The ingls (infantile gliosis) mouse arose as a spontaneous mutation at The Jackson Laboratory. The mice show enlargement of brain ventricles and gliosis (astrocyte proliferation) as a result of extensive and severe neuronal degeneration (11). It was recently demonstrated that ingls results from a mutation in Vac14 that disrupts the Vac14-PIKfyve complex and leads to decreased PtdIns(3,5)P₂ levels (11). It is not understood why alterations in the level of a lipid involved in “housekeeping” trafficking pathways would lead to selective neuronal loss (11). However, these data imply the presence of neuron-specific PtdIns(3,5)P₂ effectors that are important for cell survival. To the best of our knowledge, clavesin 1 is the first neuron-specific PtdIns(3,5)P₂-binding protein. Moreover, it is interesting that clavesins function in trafficking to lysosomes. The importance of lysosomes for cell survival is underscored not only by their ability to degrade damaged macromolecules but also by the fact that compromised lysosomal function can lead to apoptotic cell death (55).
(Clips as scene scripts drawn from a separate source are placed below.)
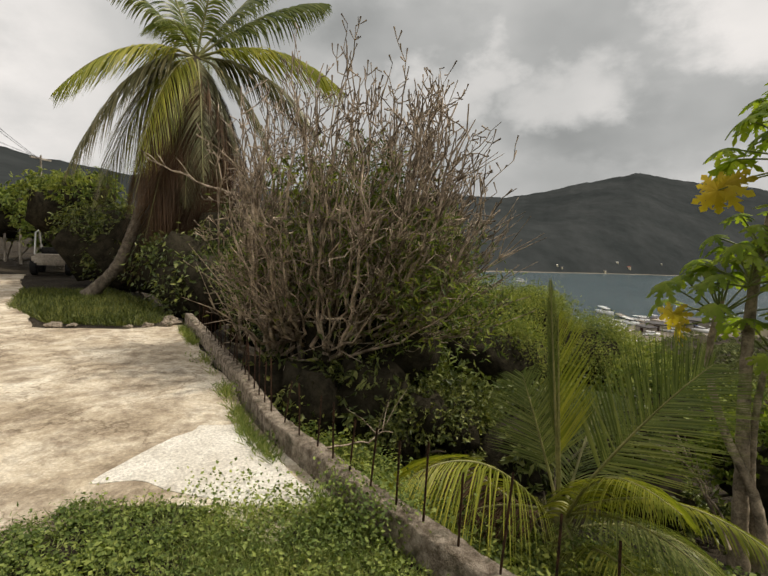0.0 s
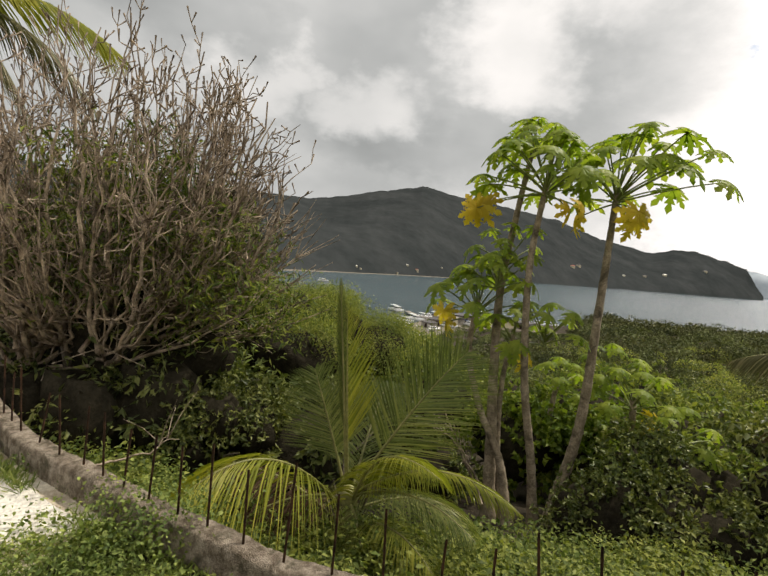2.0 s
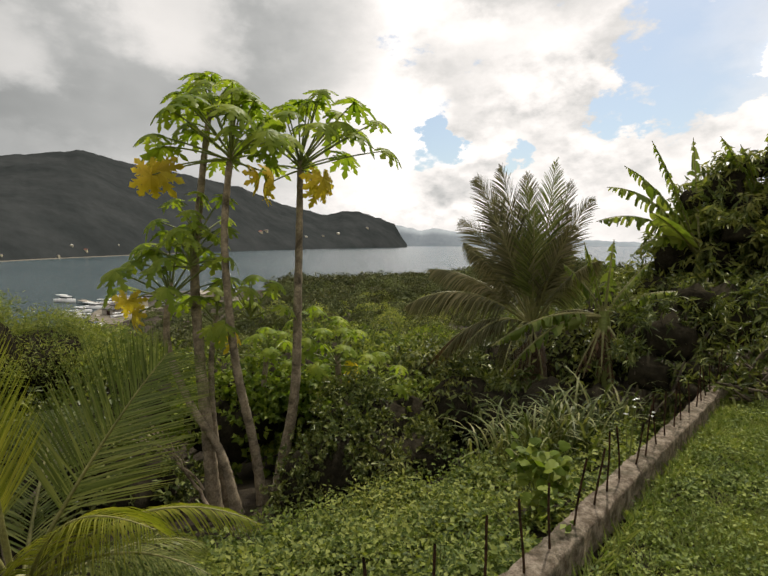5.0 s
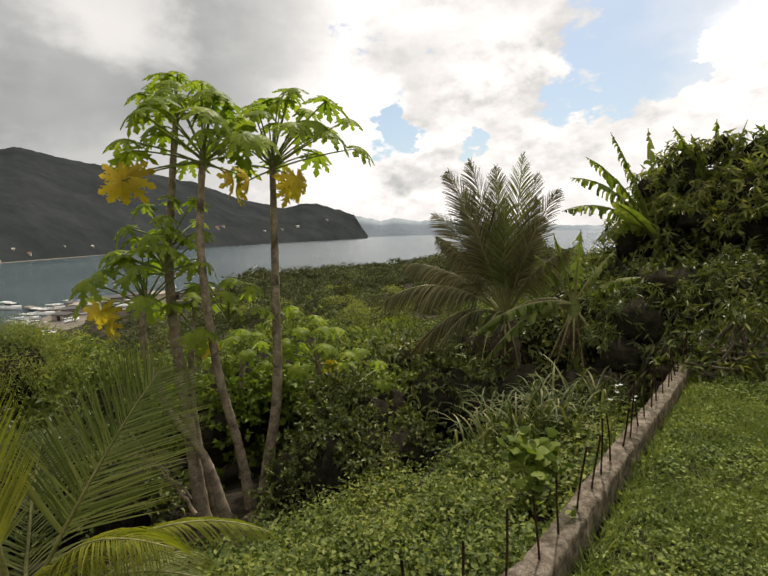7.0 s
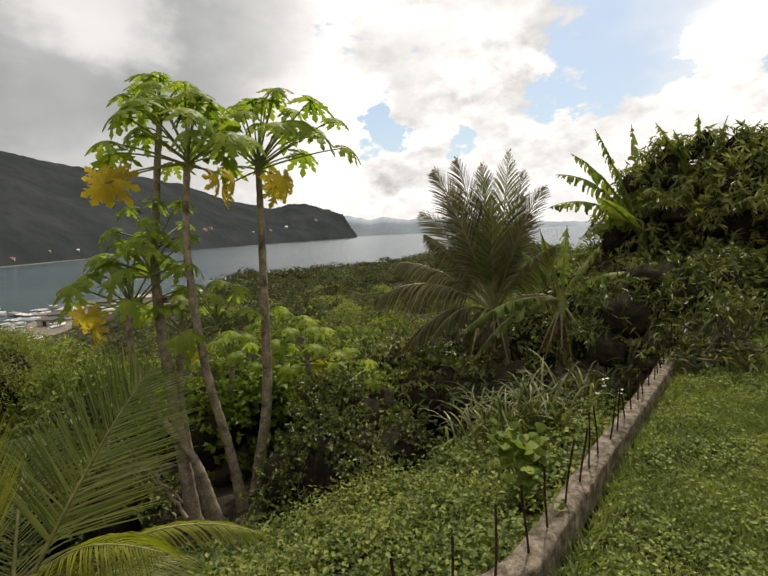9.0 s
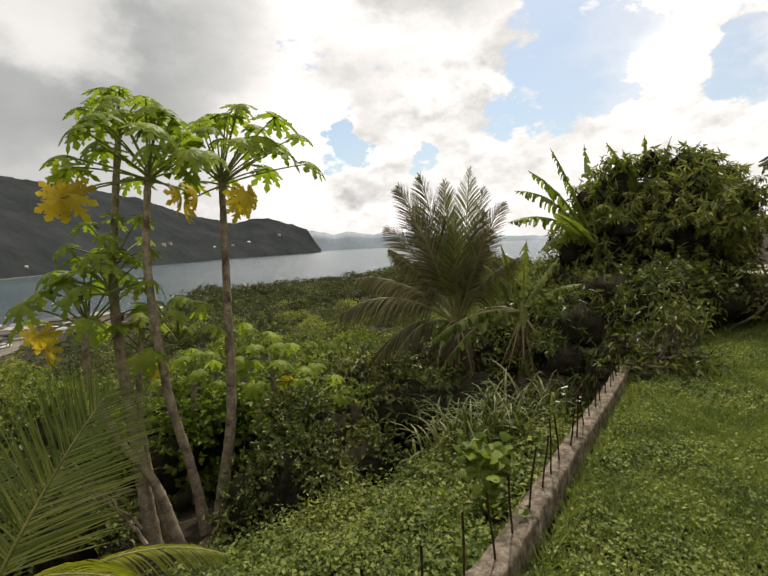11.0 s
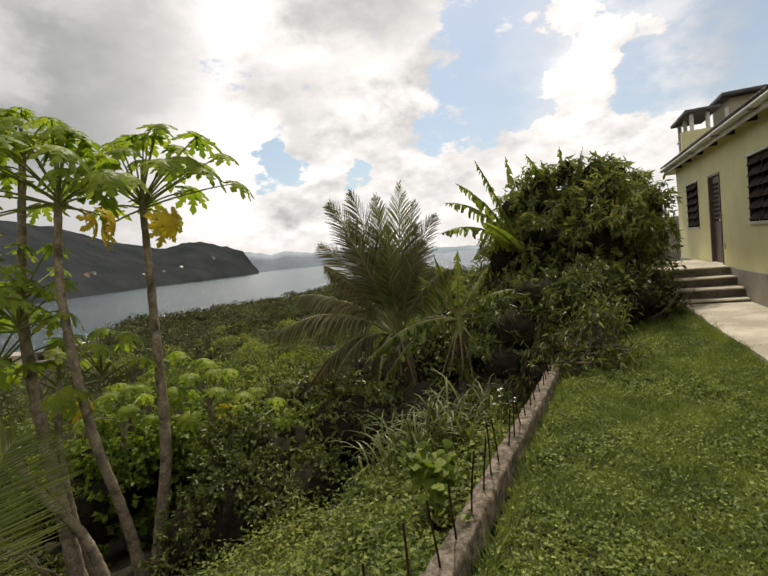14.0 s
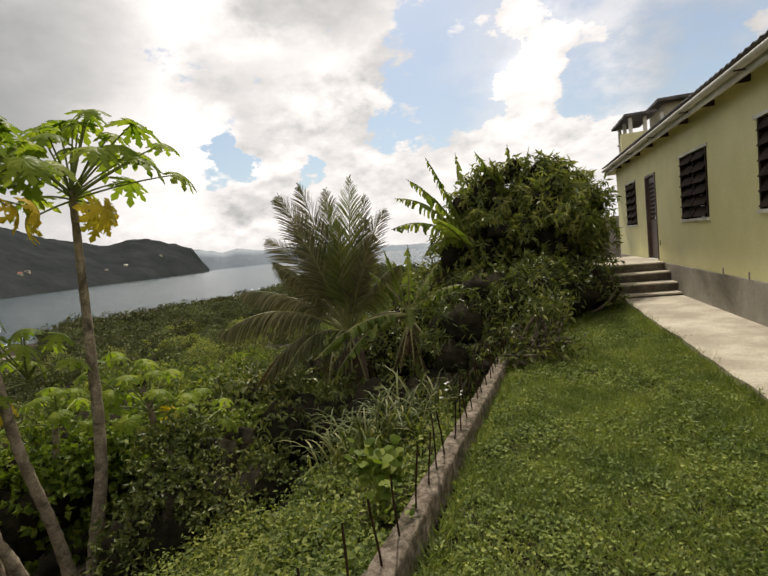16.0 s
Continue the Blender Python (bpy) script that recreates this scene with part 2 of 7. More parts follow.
M_PAPAYA_TRUNK = surface("papaya_trunk", (0.190, 0.155, 0.105), (0.390, 0.325, 0.235), 8, 45, 0.85, 0.6, 0.008, stain=(0.06, 0.05, 0.035))
M_RIB = surface("palm_rib", (0.140, 0.145, 0.040), (0.250, 0.235, 0.085), 4, 40, 0.5, 0.2, 0.003)
M_PETIOLE = surface("papaya_stalk", (0.120, 0.160, 0.030), (0.210, 0.240, 0.060), 4, 40, 0.5, 0.2, 0.003)
M_CONCRETE = surface("weathered_concrete", (0.190, 0.150, 0.108), (0.520, 0.440, 0.345), 17, 120, 0.95, 1.0, 0.035, stain=(0.105, 0.095, 0.060))
M_SLAB = surface("pale_concrete", (0.350, 0.315, 0.245), (0.560, 0.515, 0.415), 1.2, 30, 0.9, 0.3, 0.005, stain=(0.30, 0.26, 0.20), grain_mix=0.5)
M_PLINTH = surface("grey_render", (0.250, 0.230, 0.190), (0.380, 0.350, 0.295), 0.9, 22, 0.9, 0.3, 0.004, stain=(0.15, 0.135, 0.105), grain_mix=0.35)
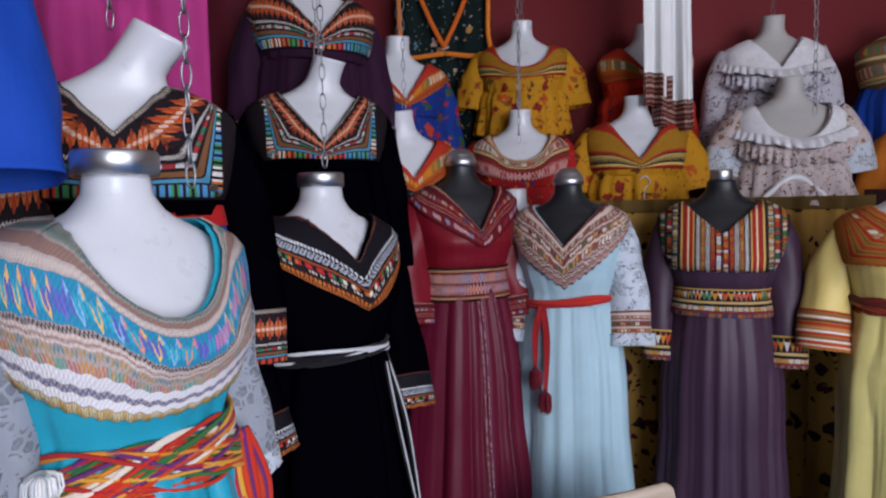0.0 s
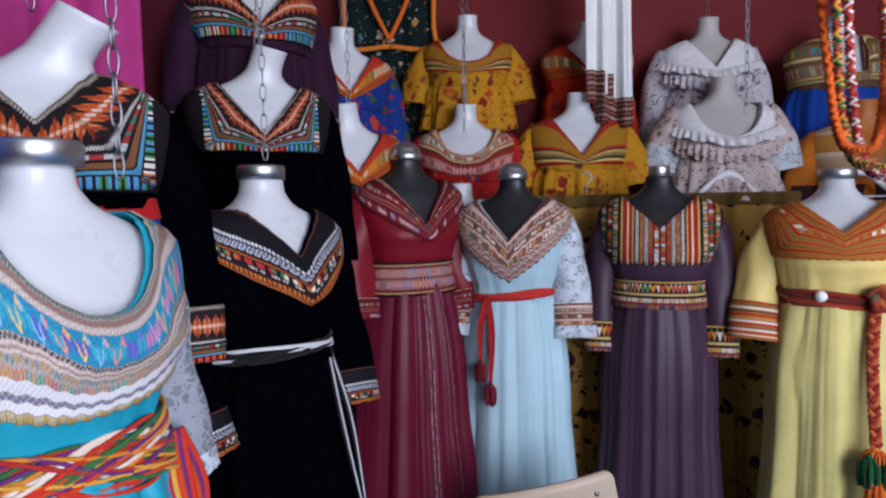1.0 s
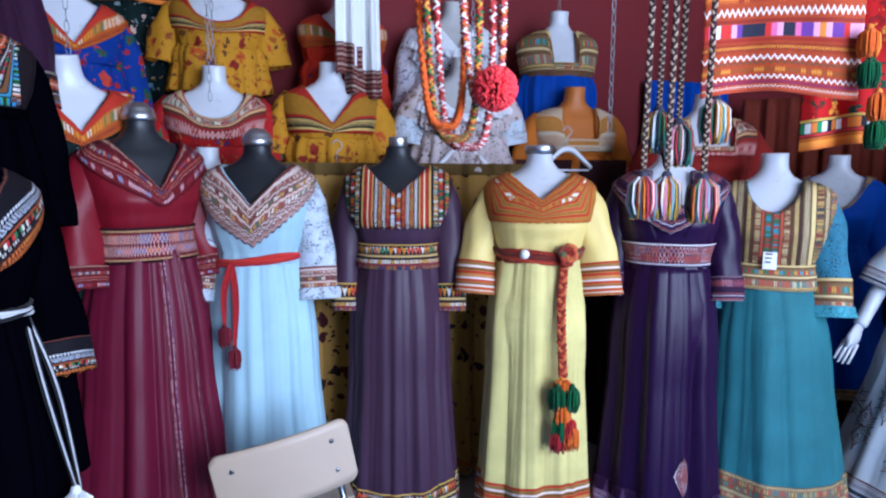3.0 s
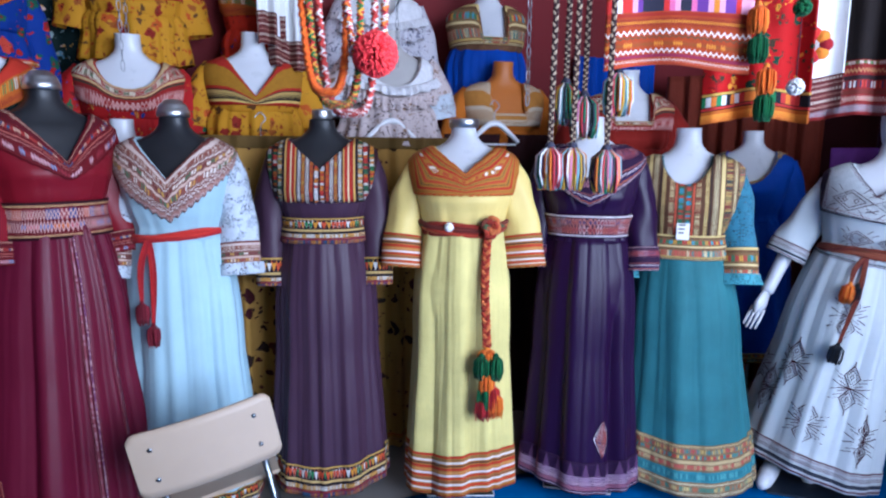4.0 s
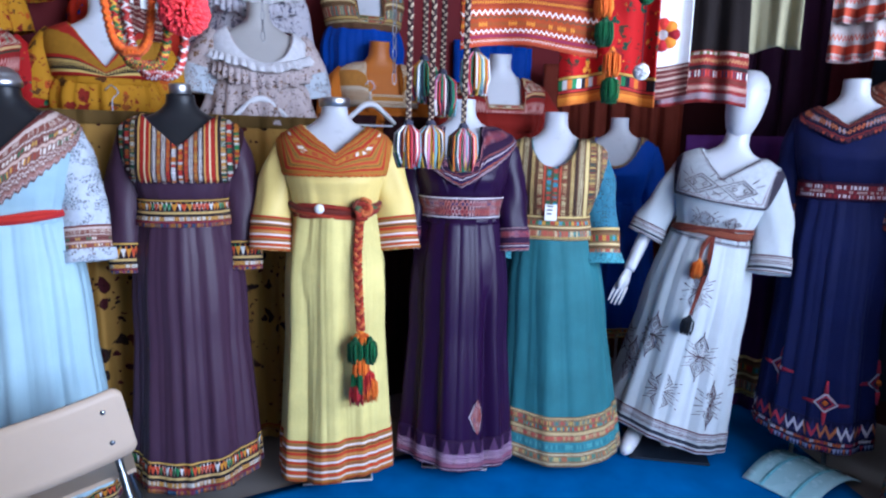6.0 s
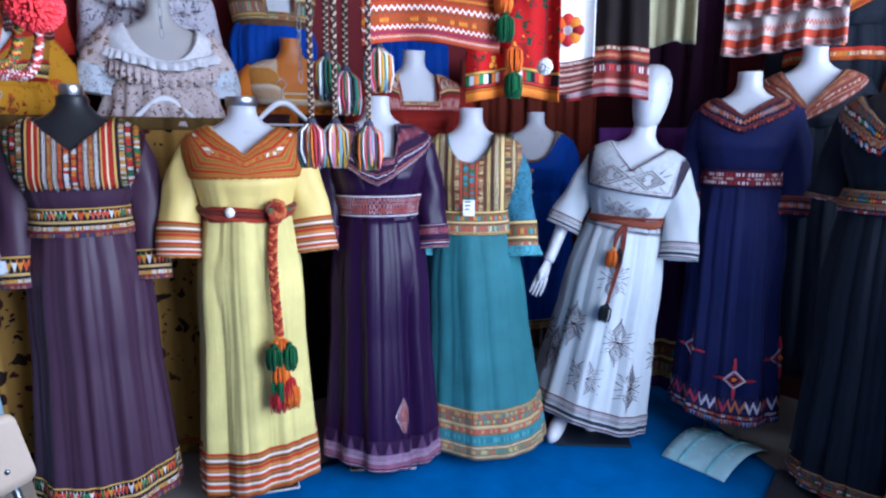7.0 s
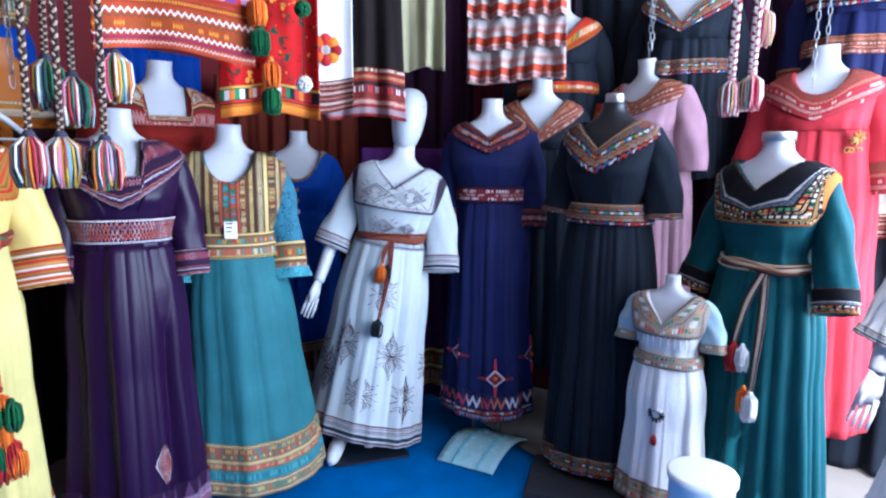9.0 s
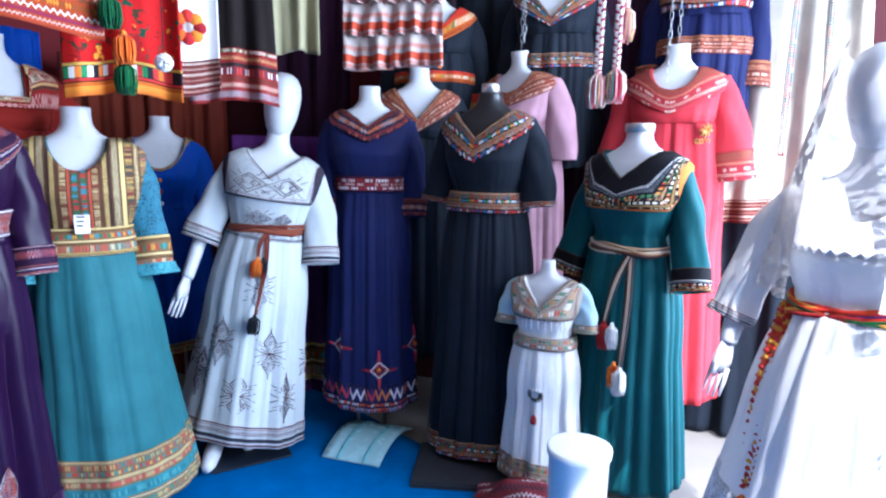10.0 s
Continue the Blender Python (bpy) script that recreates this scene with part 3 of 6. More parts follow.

Neurons are particularly sensitive to lysosomal dysfunction, and alterations in lysosomal function are the underlying cause of numerous neurodegenerative diseases (55). These data imply that neurons have unique mechanisms for regulation of lysosomal function and/or formation/maintenance, probably involving PtdIns(3,5)P₂. An important avenue for the future will be to determine the mechanism of clavesin function in LAMP1 trafficking in neurons.